=== Your instructions ===
Exactly repeat the material, dropping every picture from the copy.

____ Raw data

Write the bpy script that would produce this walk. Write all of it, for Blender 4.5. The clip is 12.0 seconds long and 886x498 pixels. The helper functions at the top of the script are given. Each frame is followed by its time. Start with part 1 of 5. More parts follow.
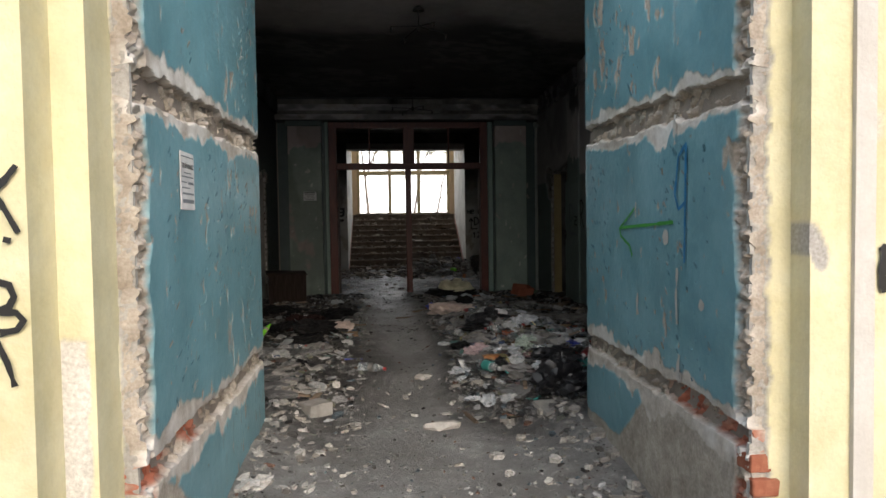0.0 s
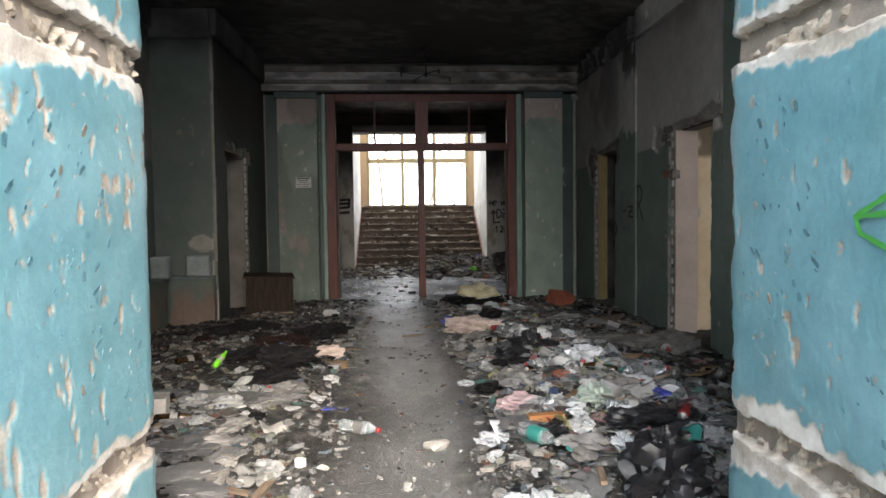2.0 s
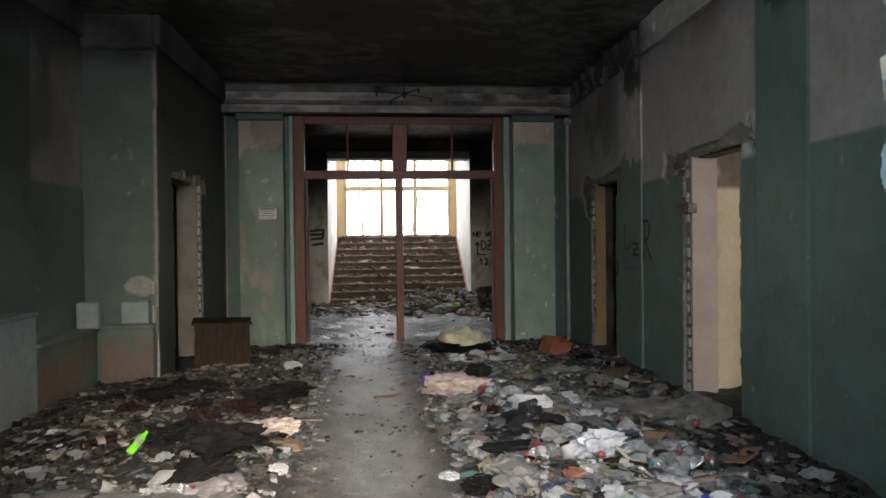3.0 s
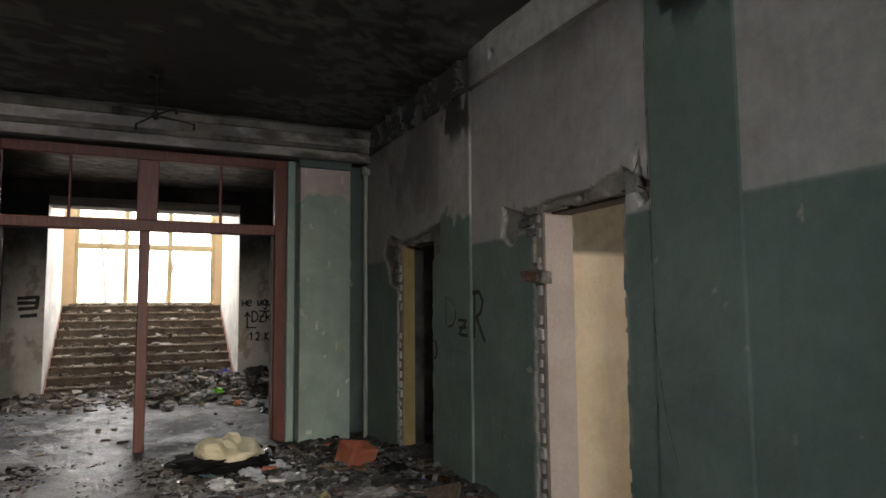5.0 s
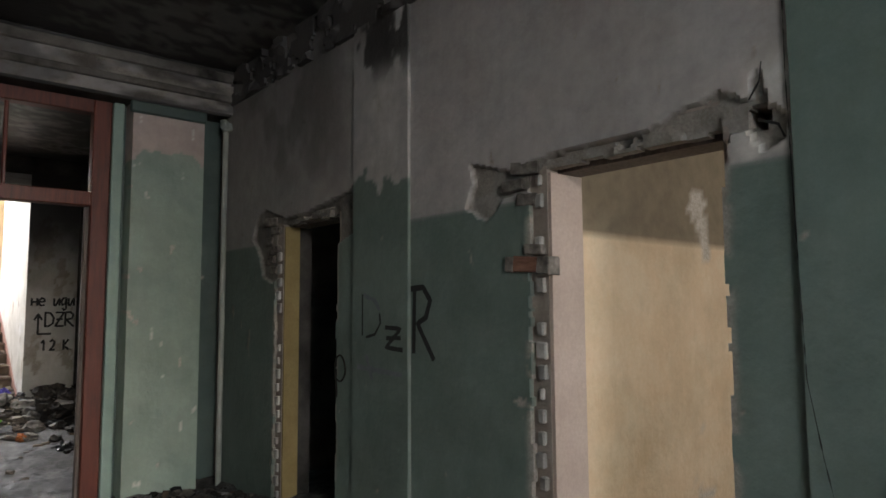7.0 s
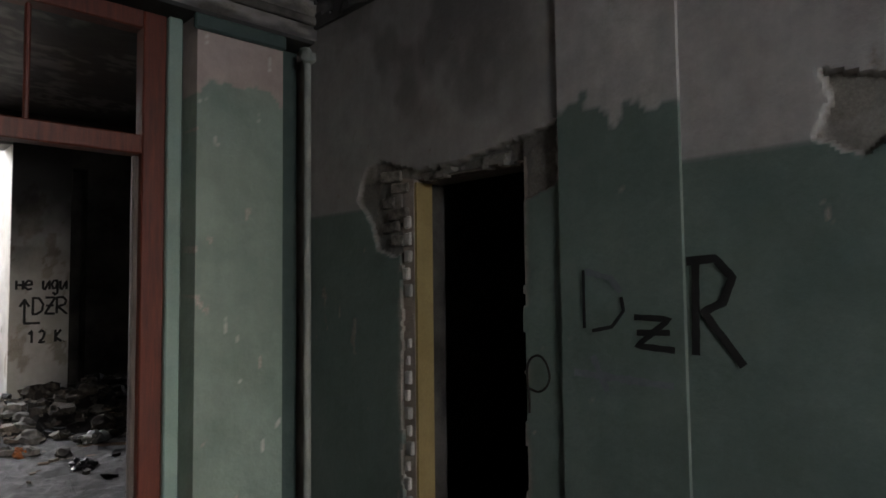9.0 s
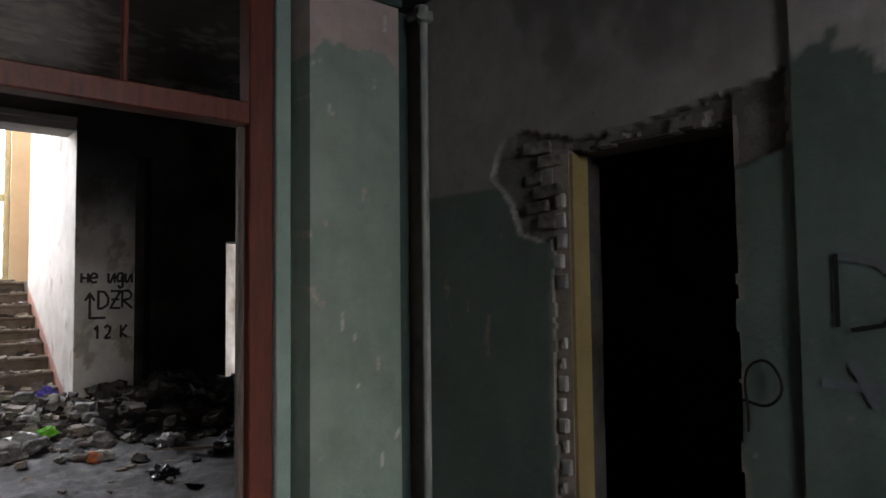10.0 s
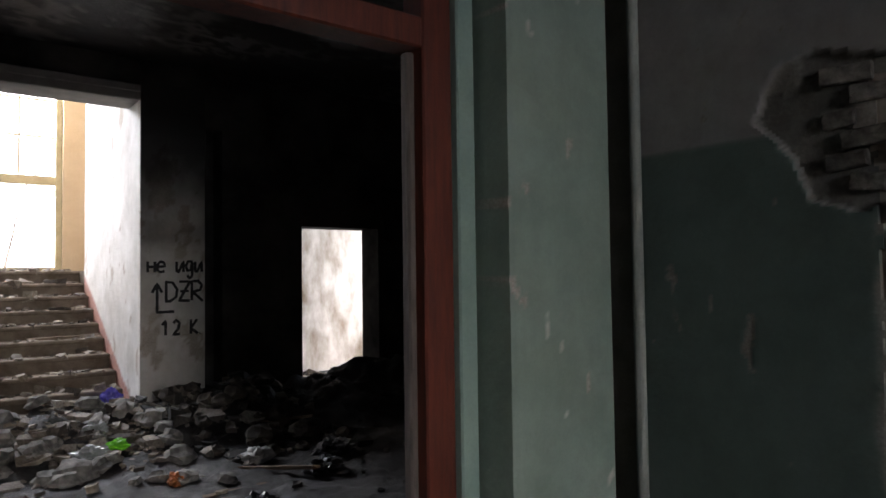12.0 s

________

=== Complete response ===
Write the bpy script that would produce this walk. Write all of it, for Blender 4.5. The clip is 12.0 seconds long and 886x498 pixels. The helper functions at the top of the script are given. Each frame is followed by its time. Start with part 1 of 5. More parts follow.
0.0 s
2.0 s
3.0 s
5.0 s
7.0 s
9.0 s
10.0 s
12.0 s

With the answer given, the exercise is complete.